Problem details
Leave the pictures out, and retype all of the material exactly as written.
-*-
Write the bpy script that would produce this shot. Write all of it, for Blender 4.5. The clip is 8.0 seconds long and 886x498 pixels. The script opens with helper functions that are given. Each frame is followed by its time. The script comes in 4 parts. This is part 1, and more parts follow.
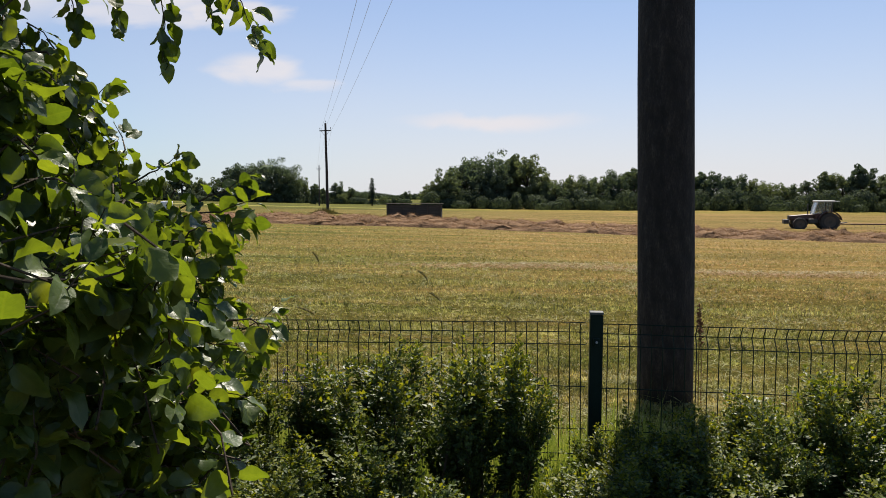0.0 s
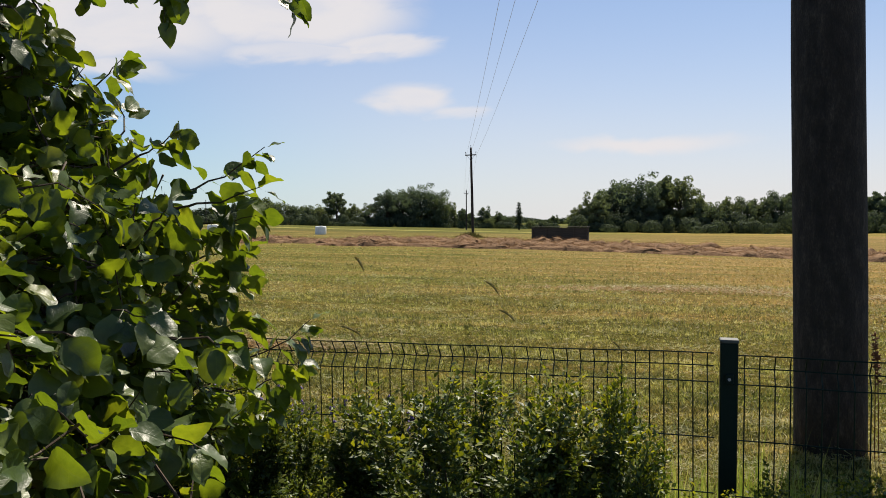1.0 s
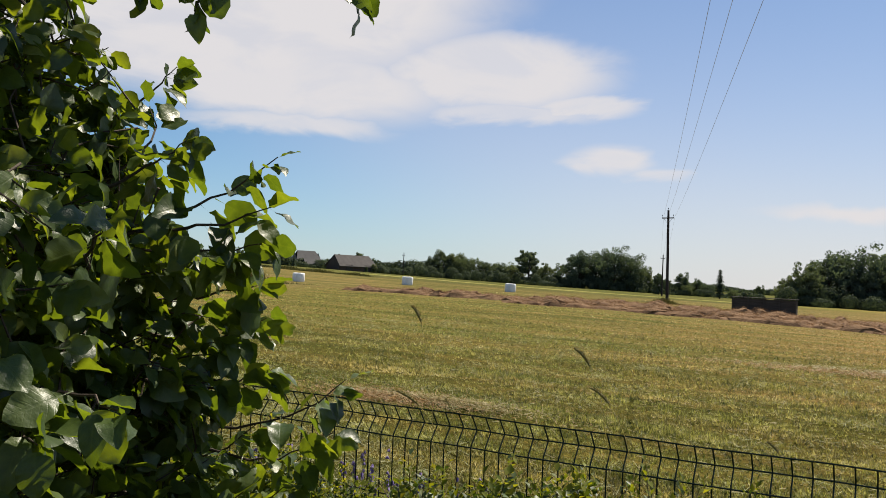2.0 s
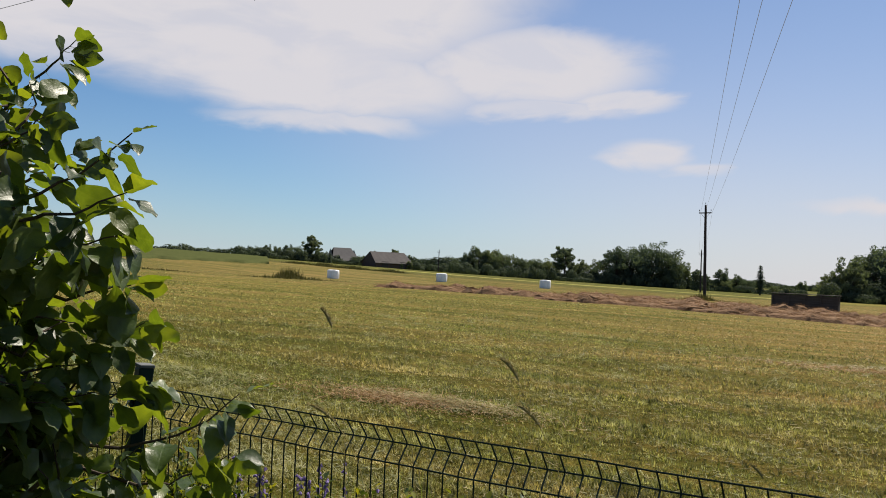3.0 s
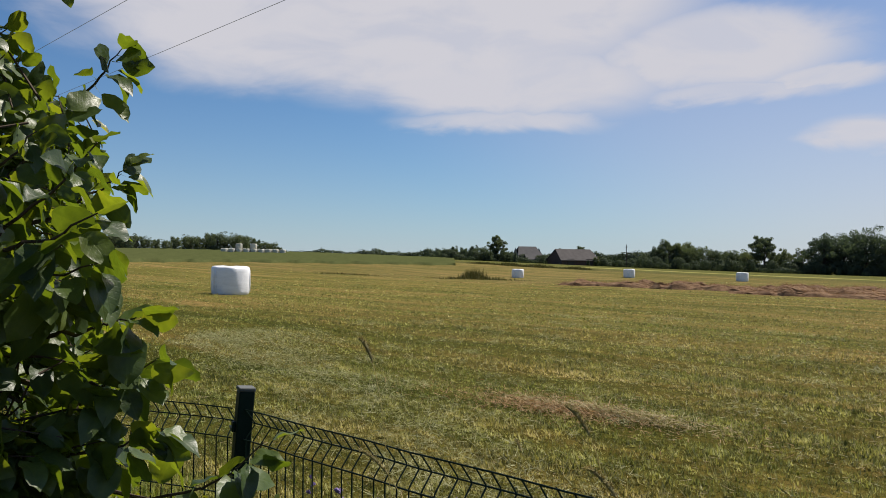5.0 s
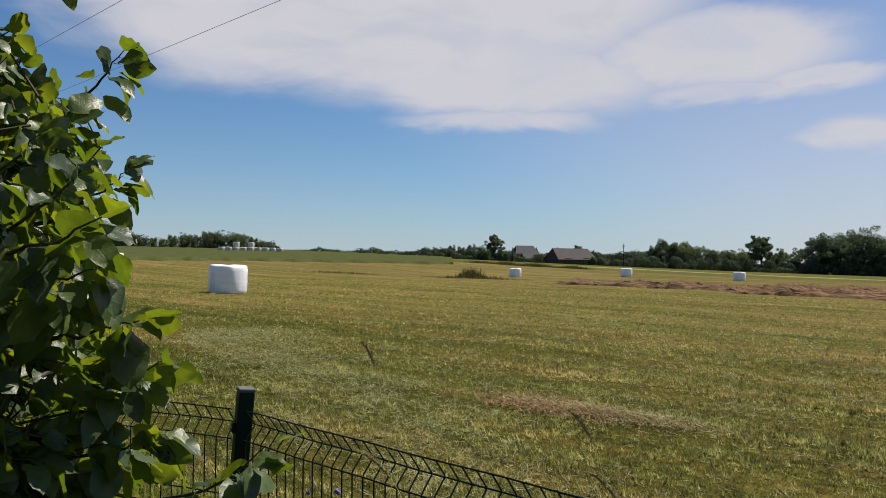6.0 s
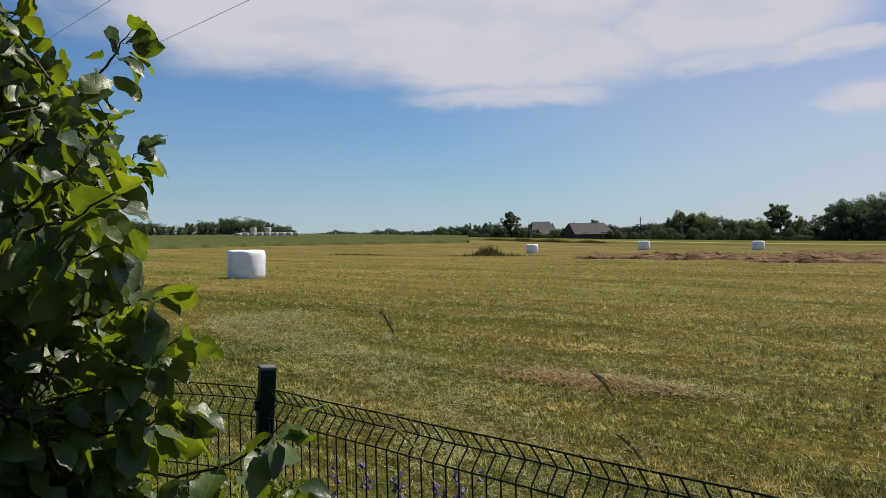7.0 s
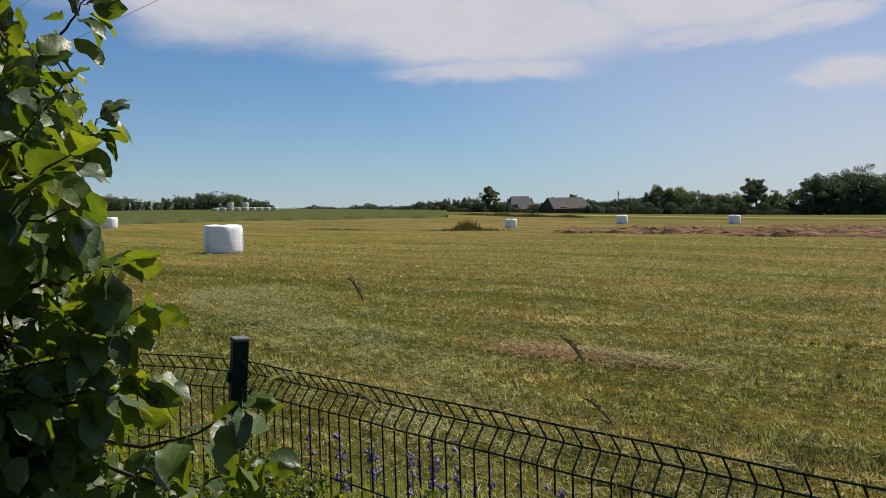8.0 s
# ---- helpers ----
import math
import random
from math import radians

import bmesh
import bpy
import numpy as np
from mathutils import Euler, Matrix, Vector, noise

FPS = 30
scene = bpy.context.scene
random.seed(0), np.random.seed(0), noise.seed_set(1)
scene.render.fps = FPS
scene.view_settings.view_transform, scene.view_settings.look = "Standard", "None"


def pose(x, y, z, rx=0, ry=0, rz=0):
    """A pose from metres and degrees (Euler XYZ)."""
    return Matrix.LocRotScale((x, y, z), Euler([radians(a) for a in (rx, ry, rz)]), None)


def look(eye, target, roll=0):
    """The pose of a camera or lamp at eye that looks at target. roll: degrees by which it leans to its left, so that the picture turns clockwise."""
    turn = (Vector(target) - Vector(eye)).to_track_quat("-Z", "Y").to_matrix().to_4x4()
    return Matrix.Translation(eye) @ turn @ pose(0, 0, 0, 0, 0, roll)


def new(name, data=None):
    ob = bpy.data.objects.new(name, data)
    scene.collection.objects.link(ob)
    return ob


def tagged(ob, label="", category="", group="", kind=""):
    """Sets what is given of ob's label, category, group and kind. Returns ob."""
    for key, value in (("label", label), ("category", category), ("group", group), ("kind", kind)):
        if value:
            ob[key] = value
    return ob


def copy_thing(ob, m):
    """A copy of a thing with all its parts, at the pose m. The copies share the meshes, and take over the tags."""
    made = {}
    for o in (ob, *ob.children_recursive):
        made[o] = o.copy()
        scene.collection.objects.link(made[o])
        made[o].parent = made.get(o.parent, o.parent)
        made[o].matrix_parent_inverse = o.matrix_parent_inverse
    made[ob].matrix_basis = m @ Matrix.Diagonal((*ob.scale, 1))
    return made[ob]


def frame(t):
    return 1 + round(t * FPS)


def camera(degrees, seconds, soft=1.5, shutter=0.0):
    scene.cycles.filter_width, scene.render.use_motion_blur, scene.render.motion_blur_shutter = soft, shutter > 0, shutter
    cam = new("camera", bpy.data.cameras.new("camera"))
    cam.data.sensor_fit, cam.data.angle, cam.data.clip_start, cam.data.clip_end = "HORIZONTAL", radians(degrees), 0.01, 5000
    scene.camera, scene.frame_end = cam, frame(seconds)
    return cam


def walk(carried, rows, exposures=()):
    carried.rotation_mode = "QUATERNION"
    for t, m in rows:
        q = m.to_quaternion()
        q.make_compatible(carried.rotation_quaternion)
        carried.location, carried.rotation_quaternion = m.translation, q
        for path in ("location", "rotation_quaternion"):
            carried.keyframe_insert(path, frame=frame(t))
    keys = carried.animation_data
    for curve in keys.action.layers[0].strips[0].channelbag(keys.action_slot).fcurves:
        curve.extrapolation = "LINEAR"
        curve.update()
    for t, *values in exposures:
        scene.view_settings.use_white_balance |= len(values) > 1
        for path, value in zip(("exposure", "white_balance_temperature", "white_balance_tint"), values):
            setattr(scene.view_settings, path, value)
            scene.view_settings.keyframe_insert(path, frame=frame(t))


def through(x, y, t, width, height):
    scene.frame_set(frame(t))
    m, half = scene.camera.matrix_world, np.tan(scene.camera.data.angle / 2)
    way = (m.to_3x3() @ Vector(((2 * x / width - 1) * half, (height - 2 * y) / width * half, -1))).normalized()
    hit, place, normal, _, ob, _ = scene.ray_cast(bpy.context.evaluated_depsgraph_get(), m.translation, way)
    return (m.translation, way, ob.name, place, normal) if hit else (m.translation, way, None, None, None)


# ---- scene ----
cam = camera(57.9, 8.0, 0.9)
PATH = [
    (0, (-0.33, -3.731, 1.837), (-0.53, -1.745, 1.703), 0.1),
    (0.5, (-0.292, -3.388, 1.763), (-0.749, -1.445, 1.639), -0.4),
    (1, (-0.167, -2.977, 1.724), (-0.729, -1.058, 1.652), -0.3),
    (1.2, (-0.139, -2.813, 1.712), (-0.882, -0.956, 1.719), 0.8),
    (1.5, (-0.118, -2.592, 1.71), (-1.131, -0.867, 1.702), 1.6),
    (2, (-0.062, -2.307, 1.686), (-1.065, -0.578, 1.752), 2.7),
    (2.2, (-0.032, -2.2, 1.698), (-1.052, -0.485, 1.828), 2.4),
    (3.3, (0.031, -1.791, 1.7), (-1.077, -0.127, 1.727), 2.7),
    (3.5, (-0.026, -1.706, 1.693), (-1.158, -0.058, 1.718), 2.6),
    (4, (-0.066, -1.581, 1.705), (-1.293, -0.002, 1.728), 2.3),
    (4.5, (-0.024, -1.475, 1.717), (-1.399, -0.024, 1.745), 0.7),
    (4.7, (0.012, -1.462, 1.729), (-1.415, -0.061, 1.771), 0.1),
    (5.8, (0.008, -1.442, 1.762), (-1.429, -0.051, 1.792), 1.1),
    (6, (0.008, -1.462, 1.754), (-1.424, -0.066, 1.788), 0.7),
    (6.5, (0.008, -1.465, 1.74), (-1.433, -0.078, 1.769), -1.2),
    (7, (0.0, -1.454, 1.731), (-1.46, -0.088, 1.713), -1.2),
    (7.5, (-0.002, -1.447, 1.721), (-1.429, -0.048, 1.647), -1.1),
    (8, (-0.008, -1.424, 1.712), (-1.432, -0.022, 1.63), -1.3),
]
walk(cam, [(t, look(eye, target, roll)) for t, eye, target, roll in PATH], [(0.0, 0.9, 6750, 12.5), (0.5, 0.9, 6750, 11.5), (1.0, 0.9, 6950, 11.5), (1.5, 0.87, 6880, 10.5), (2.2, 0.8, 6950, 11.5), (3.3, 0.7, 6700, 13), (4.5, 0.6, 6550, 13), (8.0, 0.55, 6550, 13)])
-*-
Exercise solution
Write the bpy script that would produce this shot. Write all of it, for Blender 4.5. The clip is 8.0 seconds long and 886x498 pixels. The script opens with helper functions that are given. Each frame is followed by its time. The script comes in 4 parts. This is part 1, and more parts follow.
0.0 s
1.0 s
2.0 s
3.0 s
5.0 s
6.0 s
7.0 s
8.0 s
# ---- helpers ----
import math
import random
from math import radians

import bmesh
import bpy
import numpy as np
from mathutils import Euler, Matrix, Vector, noise

FPS = 30
scene = bpy.context.scene
random.seed(0), np.random.seed(0), noise.seed_set(1)
scene.render.fps = FPS
scene.view_settings.view_transform, scene.view_settings.look = "Standard", "None"


def pose(x, y, z, rx=0, ry=0, rz=0):
    """A pose from metres and degrees (Euler XYZ)."""
    return Matrix.LocRotScale((x, y, z), Euler([radians(a) for a in (rx, ry, rz)]), None)


def look(eye, target, roll=0):
    """The pose of a camera or lamp at eye that looks at target. roll: degrees by which it leans to its left, so that the picture turns clockwise."""
    turn = (Vector(target) - Vector(eye)).to_track_quat("-Z", "Y").to_matrix().to_4x4()
    return Matrix.Translation(eye) @ turn @ pose(0, 0, 0, 0, 0, roll)


def new(name, data=None):
    ob = bpy.data.objects.new(name, data)
    scene.collection.objects.link(ob)
    return ob


def tagged(ob, label="", category="", group="", kind=""):
    """Sets what is given of ob's label, category, group and kind. Returns ob."""
    for key, value in (("label", label), ("category", category), ("group", group), ("kind", kind)):
        if value:
            ob[key] = value
    return ob


def copy_thing(ob, m):
    """A copy of a thing with all its parts, at the pose m. The copies share the meshes, and take over the tags."""
    made = {}
    for o in (ob, *ob.children_recursive):
        made[o] = o.copy()
        scene.collection.objects.link(made[o])
        made[o].parent = made.get(o.parent, o.parent)
        made[o].matrix_parent_inverse = o.matrix_parent_inverse
    made[ob].matrix_basis = m @ Matrix.Diagonal((*ob.scale, 1))
    return made[ob]


def frame(t):
    return 1 + round(t * FPS)


def camera(degrees, seconds, soft=1.5, shutter=0.0):
    scene.cycles.filter_width, scene.render.use_motion_blur, scene.render.motion_blur_shutter = soft, shutter > 0, shutter
    cam = new("camera", bpy.data.cameras.new("camera"))
    cam.data.sensor_fit, cam.data.angle, cam.data.clip_start, cam.data.clip_end = "HORIZONTAL", radians(degrees), 0.01, 5000
    scene.camera, scene.frame_end = cam, frame(seconds)
    return cam


def walk(carried, rows, exposures=()):
    carried.rotation_mode = "QUATERNION"
    for t, m in rows:
        q = m.to_quaternion()
        q.make_compatible(carried.rotation_quaternion)
        carried.location, carried.rotation_quaternion = m.translation, q
        for path in ("location", "rotation_quaternion"):
            carried.keyframe_insert(path, frame=frame(t))
    keys = carried.animation_data
    for curve in keys.action.layers[0].strips[0].channelbag(keys.action_slot).fcurves:
        curve.extrapolation = "LINEAR"
        curve.update()
    for t, *values in exposures:
        scene.view_settings.use_white_balance |= len(values) > 1
        for path, value in zip(("exposure", "white_balance_temperature", "white_balance_tint"), values):
            setattr(scene.view_settings, path, value)
            scene.view_settings.keyframe_insert(path, frame=frame(t))


def through(x, y, t, width, height):
    scene.frame_set(frame(t))
    m, half = scene.camera.matrix_world, np.tan(scene.camera.data.angle / 2)
    way = (m.to_3x3() @ Vector(((2 * x / width - 1) * half, (height - 2 * y) / width * half, -1))).normalized()
    hit, place, normal, _, ob, _ = scene.ray_cast(bpy.context.evaluated_depsgraph_get(), m.translation, way)
    return (m.translation, way, ob.name, place, normal) if hit else (m.translation, way, None, None, None)


# ---- scene ----
cam = camera(57.9, 8.0, 0.9)
PATH = [
    (0, (-0.33, -3.731, 1.837), (-0.53, -1.745, 1.703), 0.1),
    (0.5, (-0.292, -3.388, 1.763), (-0.749, -1.445, 1.639), -0.4),
    (1, (-0.167, -2.977, 1.724), (-0.729, -1.058, 1.652), -0.3),
    (1.2, (-0.139, -2.813, 1.712), (-0.882, -0.956, 1.719), 0.8),
    (1.5, (-0.118, -2.592, 1.71), (-1.131, -0.867, 1.702), 1.6),
    (2, (-0.062, -2.307, 1.686), (-1.065, -0.578, 1.752), 2.7),
    (2.2, (-0.032, -2.2, 1.698), (-1.052, -0.485, 1.828), 2.4),
    (3.3, (0.031, -1.791, 1.7), (-1.077, -0.127, 1.727), 2.7),
    (3.5, (-0.026, -1.706, 1.693), (-1.158, -0.058, 1.718), 2.6),
    (4, (-0.066, -1.581, 1.705), (-1.293, -0.002, 1.728), 2.3),
    (4.5, (-0.024, -1.475, 1.717), (-1.399, -0.024, 1.745), 0.7),
    (4.7, (0.012, -1.462, 1.729), (-1.415, -0.061, 1.771), 0.1),
    (5.8, (0.008, -1.442, 1.762), (-1.429, -0.051, 1.792), 1.1),
    (6, (0.008, -1.462, 1.754), (-1.424, -0.066, 1.788), 0.7),
    (6.5, (0.008, -1.465, 1.74), (-1.433, -0.078, 1.769), -1.2),
    (7, (0.0, -1.454, 1.731), (-1.46, -0.088, 1.713), -1.2),
    (7.5, (-0.002, -1.447, 1.721), (-1.429, -0.048, 1.647), -1.1),
    (8, (-0.008, -1.424, 1.712), (-1.432, -0.022, 1.63), -1.3),
]
walk(cam, [(t, look(eye, target, roll)) for t, eye, target, roll in PATH], [(0.0, 0.9, 6750, 12.5), (0.5, 0.9, 6750, 11.5), (1.0, 0.9, 6950, 11.5), (1.5, 0.87, 6880, 10.5), (2.2, 0.8, 6950, 11.5), (3.3, 0.7, 6700, 13), (4.5, 0.6, 6550, 13), (8.0, 0.55, 6550, 13)])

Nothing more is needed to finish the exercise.